End of a beautiful day

New styles will be on display tomorrow!

We arrived back at Castle Lodge to a great surprise! Eunice was there. After some hello’s, we found out she was with a person near and dear to the Living Compassion project – Gaudencia! Gaudencia is the female contractor (yes, female!) who oversaw the construction of the Living Compassion building out in Kantolomba. It was great to catch up and see how she is doing. She informed us that one of her daughters is in the United States now, studying media! As we were catching up, it dropped in that Gaudencia would be an ideal person to come out to Living Compassion for one of the Saturday workshops. She was very open to the idea!

It was then time for meeting with Martha, the Living Compassion accountant.
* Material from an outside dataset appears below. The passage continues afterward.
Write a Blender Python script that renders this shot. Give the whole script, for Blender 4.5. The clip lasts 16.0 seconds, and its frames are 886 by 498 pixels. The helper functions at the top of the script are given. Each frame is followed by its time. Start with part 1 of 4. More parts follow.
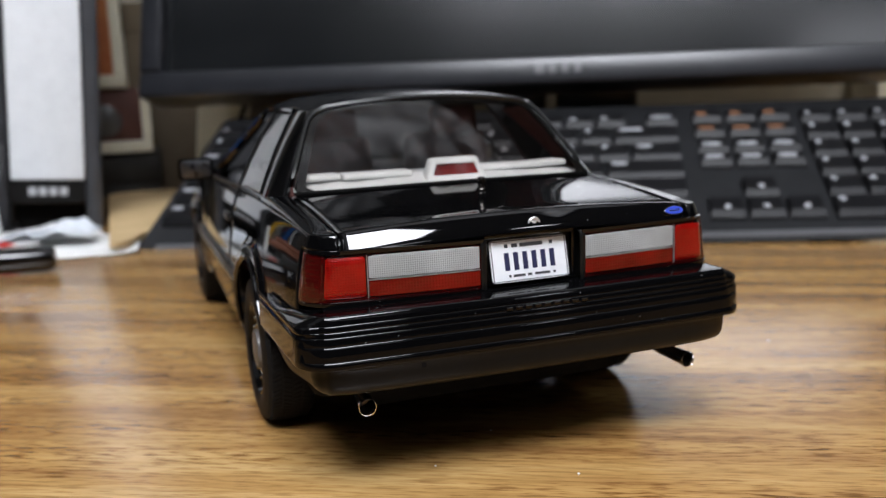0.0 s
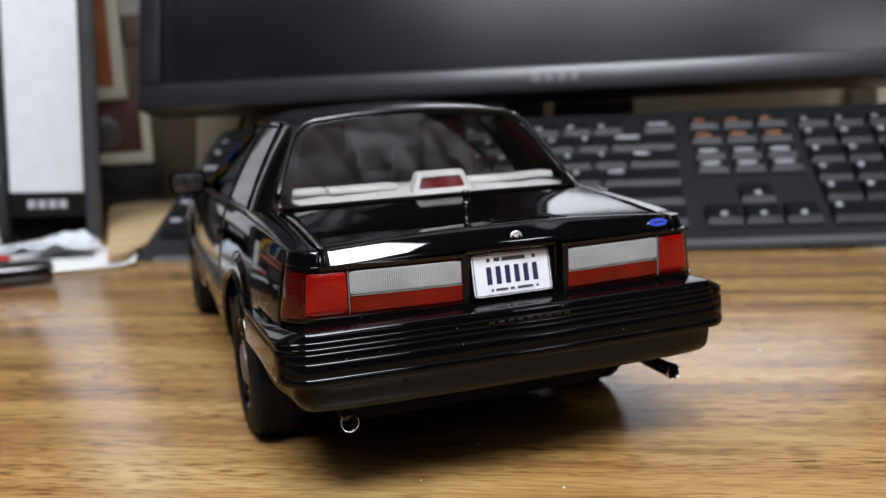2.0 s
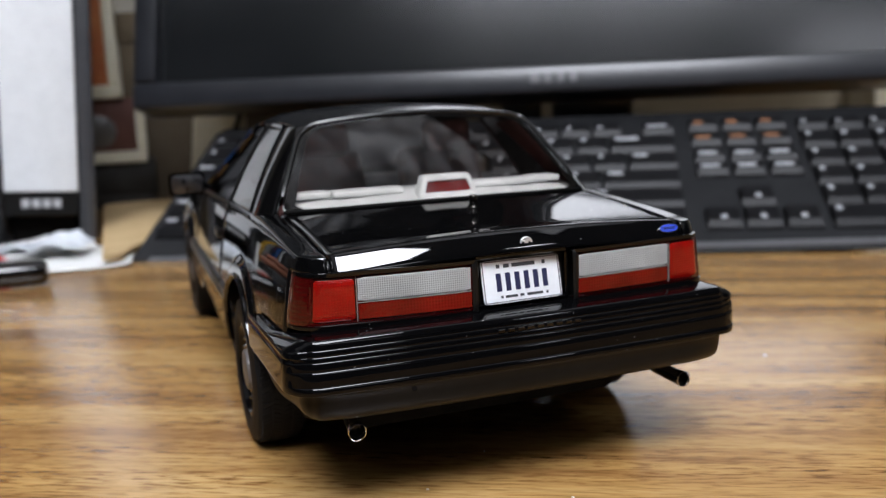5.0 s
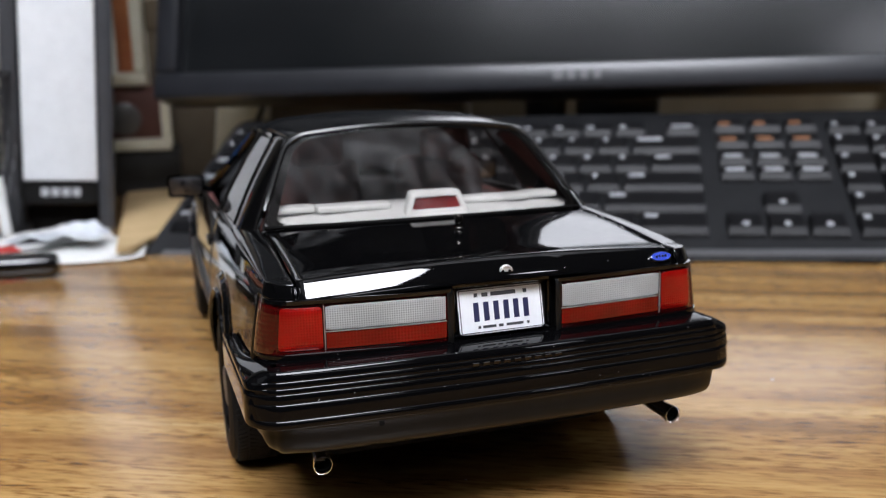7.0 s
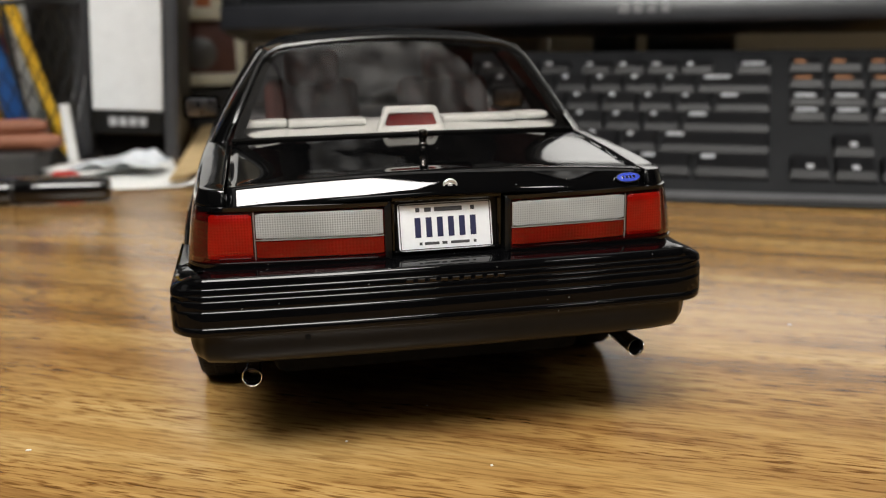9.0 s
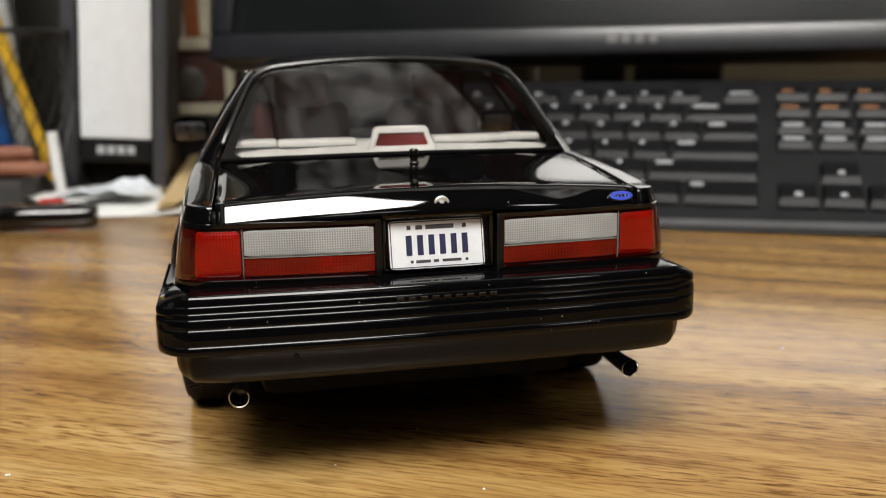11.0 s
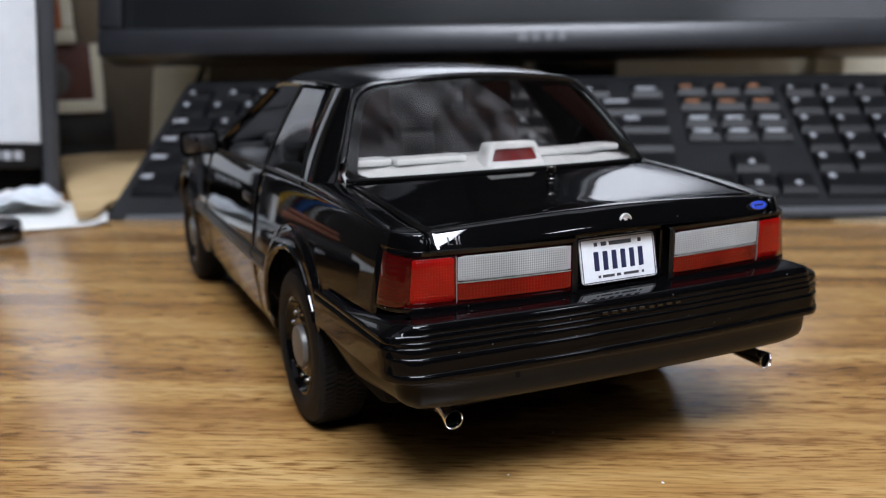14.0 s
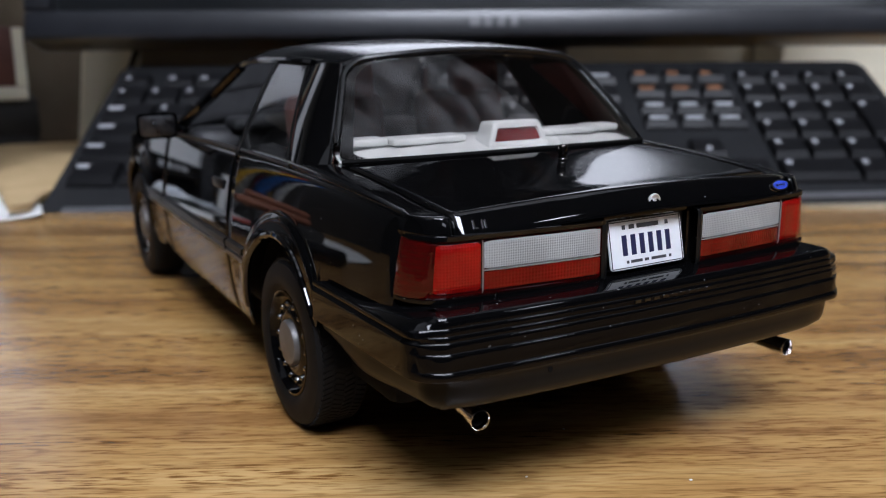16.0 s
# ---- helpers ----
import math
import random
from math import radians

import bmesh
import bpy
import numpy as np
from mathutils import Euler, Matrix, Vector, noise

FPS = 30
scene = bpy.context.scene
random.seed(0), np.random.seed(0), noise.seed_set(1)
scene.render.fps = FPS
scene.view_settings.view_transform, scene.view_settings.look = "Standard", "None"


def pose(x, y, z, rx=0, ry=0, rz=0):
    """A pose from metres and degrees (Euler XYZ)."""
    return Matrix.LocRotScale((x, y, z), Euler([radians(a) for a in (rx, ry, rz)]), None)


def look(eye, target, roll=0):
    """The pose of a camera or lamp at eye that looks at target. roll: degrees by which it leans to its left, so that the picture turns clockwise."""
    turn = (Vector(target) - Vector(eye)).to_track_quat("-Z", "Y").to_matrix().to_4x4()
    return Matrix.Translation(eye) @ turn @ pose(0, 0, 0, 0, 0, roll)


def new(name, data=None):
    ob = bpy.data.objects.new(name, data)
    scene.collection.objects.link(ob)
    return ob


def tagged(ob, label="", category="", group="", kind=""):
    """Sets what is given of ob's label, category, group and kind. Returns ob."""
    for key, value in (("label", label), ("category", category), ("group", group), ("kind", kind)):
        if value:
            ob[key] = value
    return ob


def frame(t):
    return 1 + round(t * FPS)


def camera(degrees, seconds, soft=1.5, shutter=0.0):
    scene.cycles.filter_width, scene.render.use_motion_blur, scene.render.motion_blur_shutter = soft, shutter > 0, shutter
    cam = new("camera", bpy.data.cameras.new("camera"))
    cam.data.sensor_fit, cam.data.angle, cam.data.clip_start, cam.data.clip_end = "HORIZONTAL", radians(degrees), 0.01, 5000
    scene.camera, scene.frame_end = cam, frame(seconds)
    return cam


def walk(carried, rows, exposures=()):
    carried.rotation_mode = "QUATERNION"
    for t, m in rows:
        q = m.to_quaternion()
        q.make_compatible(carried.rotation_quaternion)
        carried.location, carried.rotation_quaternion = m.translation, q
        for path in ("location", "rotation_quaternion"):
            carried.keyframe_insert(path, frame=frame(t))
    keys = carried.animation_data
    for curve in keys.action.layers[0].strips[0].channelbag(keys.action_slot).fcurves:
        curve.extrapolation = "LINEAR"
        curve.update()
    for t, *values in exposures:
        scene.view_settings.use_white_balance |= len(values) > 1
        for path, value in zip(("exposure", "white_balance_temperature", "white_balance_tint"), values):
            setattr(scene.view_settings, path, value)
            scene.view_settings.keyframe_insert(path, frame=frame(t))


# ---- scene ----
cam = camera(53.0, 16.0, soft=1.1)
PATH = [
    (0, (-0.07530, -0.14409, 0.07704), (0.5977, 1.7057, -0.2772), -2.10),
    (0.5, (-0.07248, -0.14252, 0.07728), (0.6110, 1.7039, -0.2742), -2.29),
    (1, (-0.07058, -0.14281, 0.07861), (0.6108, 1.7055, -0.2668), -2.78),
    (1.5, (-0.07081, -0.14355, 0.07797), (0.6033, 1.7083, -0.2629), -2.76),
    (2, (-0.07077, -0.14550, 0.07842), (0.5909, 1.7111, -0.2608), -2.67),
    (2.5, (-0.07204, -0.14551, 0.07801), (0.5840, 1.7137, -0.2578), -2.65),
    (3, (-0.07285, -0.14283, 0.07868), (0.5855, 1.7148, -0.2616), -2.74),
    (3.5, (-0.07137, -0.14364, 0.07817), (0.5946, 1.7105, -0.2661), -2.71),
    (4, (-0.07150, -0.14440, 0.07868), (0.5964, 1.7094, -0.2638), -2.69),
    (6.5, (-0.07424, -0.13628, 0.08215), (0.6131, 1.7088, -0.2689), -1.65),
    (7, (-0.05922, -0.13720, 0.08545), (0.5401, 1.7339, -0.2883), -1.45),
    (7.5, (-0.04295, -0.13711, 0.08086), (0.4243, 1.7626, -0.3348), -1.21),
    (8, (-0.03760, -0.13471, 0.07809), (0.3580, 1.7696, -0.3880), -1.24),
    (8.5, (-0.03303, -0.13533, 0.07725), (0.3331, 1.7701, -0.4079), -1.22),
    (9, (-0.02984, -0.13833, 0.07708), (0.3375, 1.7680, -0.4035), -1.00),
    (11.5, (-0.03047, -0.13645, 0.07372), (0.3924, 1.7772, -0.3253), -0.45),
    (12, (-0.03460, -0.13637, 0.07884), (0.4710, 1.7545, -0.3321), -0.66),
    (12.5, (-0.05340, -0.13714, 0.07754), (0.5788, 1.7148, -0.3356), -0.67),
    (13, (-0.07413, -0.12788, 0.08160), (0.6467, 1.6918, -0.3298), -1.04),
    (13.5, (-0.08811, -0.12165, 0.08103), (0.6897, 1.6712, -0.3440), -0.89),
    (14, (-0.09604, -0.11985, 0.08217), (0.7112, 1.6546, -0.3647), -0.79),
    (14.5, (-0.09621, -0.12074, 0.08050), (0.7477, 1.6328, -0.3812), -0.15),
    (15, (-0.10228, -0.11470, 0.07983), (0.7823, 1.6178, -0.3848), 0.04),
    (15.5, (-0.10391, -0.10404, 0.07942), (0.8217, 1.6078, -0.3818), -0.42),
    (16, (-0.10436, -0.10102, 0.07793), (0.8501, 1.5944, -0.3852), -0.37),
]
EXPOSURE = [
    (0, 0.14, 5900, 12), (3.5, 0.14, 5800, 12), (6.5, 0.18, 5900, 13), (7, 0.19, 5850, 13), (7.5, 0.23, 6050, 12), (8.2, 0.19, 6400, 11), (9, 0.05, 6650, 9),
    (11.5, 0.14, 6650, 9), (12.5, 0.18, 6300, 9), (13.2, 0.11, 5700, 10), (14, 0.11, 5650, 12), (16, -0.04, 5550, 14),
]
walk(cam, [(t, look(eye, target, roll)) for t, eye, target, roll in PATH], EXPOSURE)
cam.data.dof.use_dof = True
cam.data.dof.focus_distance = 0.152
cam.data.dof.aperture_fstop = 22.0

# ---- world and lights ----
world = bpy.data.worlds.new("office_dim")
scene.world = world
world.use_nodes = True
world.node_tree.nodes["Background"].inputs[0].default_value = (0.8, 0.85, 0.9, 1)
world.node_tree.nodes["Background"].inputs[1].default_value = 0.05
LAMP = 23.5
SCREEN_GLOW = 2.5
FRONT_LAMP = 14.0
SIDE_FILL = 0.3
HAZE_GLOW = 1.4
scene.view_settings.exposure = 0.0

MM = 0.001
YAW = -28.0          # turn of desk, keyboard and monitor against the model car
U = Vector((math.cos(radians(YAW)), math.sin(radians(YAW)), 0))
V = Vector((-math.sin(radians(YAW)), math.cos(radians(YAW)), 0))


# ---- materials ----
def material(name, color, rough=0.5, metal=0.0, coat=0.0, spec=0.5):
    m = bpy.data.materials.new(name)
    m.use_nodes = True
    b = m.node_tree.nodes["Principled BSDF"]
    b.inputs["Base Color"].default_value = (*color, 1)
    b.inputs["Roughness"].default_value = rough
    b.inputs["Metallic"].default_value = metal
    b.inputs["Coat Weight"].default_value = coat
    b.inputs["Coat Roughness"].default_value = 0.03
    b.inputs["Specular IOR Level"].default_value = spec
    return m


def add(m, kind, **values):
    n = m.node_tree.nodes.new(kind)
    for key, value in values.items():
        n.inputs[key.replace("_", " ")].default_value = value
    return n


def link(m, a, b):
    m.node_tree.links.new(a, b)


def bsdf(m):
    return m.node_tree.nodes["Principled BSDF"]


def coords(m, scale=(1, 1, 1), turn=0.0, which="Object"):
    tc = m.node_tree.nodes.new("ShaderNodeTexCoord")
    mp = m.node_tree.nodes.new("ShaderNodeMapping")
    mp.inputs["Scale"].default_value = scale
    mp.inputs["Rotation"].default_value = (0, 0, turn)
    link(m, tc.outputs[which], mp.inputs["Vector"])
    return mp.outputs[0]


def ramp(m, fac, stops):
    r = m.node_tree.nodes.new("ShaderNodeValToRGB")
    e = r.color_ramp.elements
    while len(e) < len(stops):
        e.new(0.5)
    for i, (p, c) in enumerate(stops):
        e[i].position, e[i].color = p, (*c, 1)
    link(m, fac, r.inputs[0])
    return r.outputs[0]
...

We wanted to see how we could include Martha in the program. As we began our discussion, Martha offered ideas on what types of topics to speak with the girls about, all of them in line with what we had already been discussing. It was clear Martha could not only be a participant but could also help to shape some of the curriculum of the program. Then, another “serendipitous” moment! Martha mentioned she had just been interviewed by someone from one of the newspapers about a project she and her Rotary club had been involved in. She remembered that one of our children (Silvia) wanted to be a journalist and asked the interviewer if she would be willing to meet Silvia and talk with her. The newspaper reporter said yes (yea!). We couldn’t help thinking back to Beatrice’s comment earlier in the day, “A big vision attracts a big god.” We are clear we want role models for the girls in the program, and within hours Life is lining them up! Very fun, and even relaxing!

A full day, ripe with possibilities!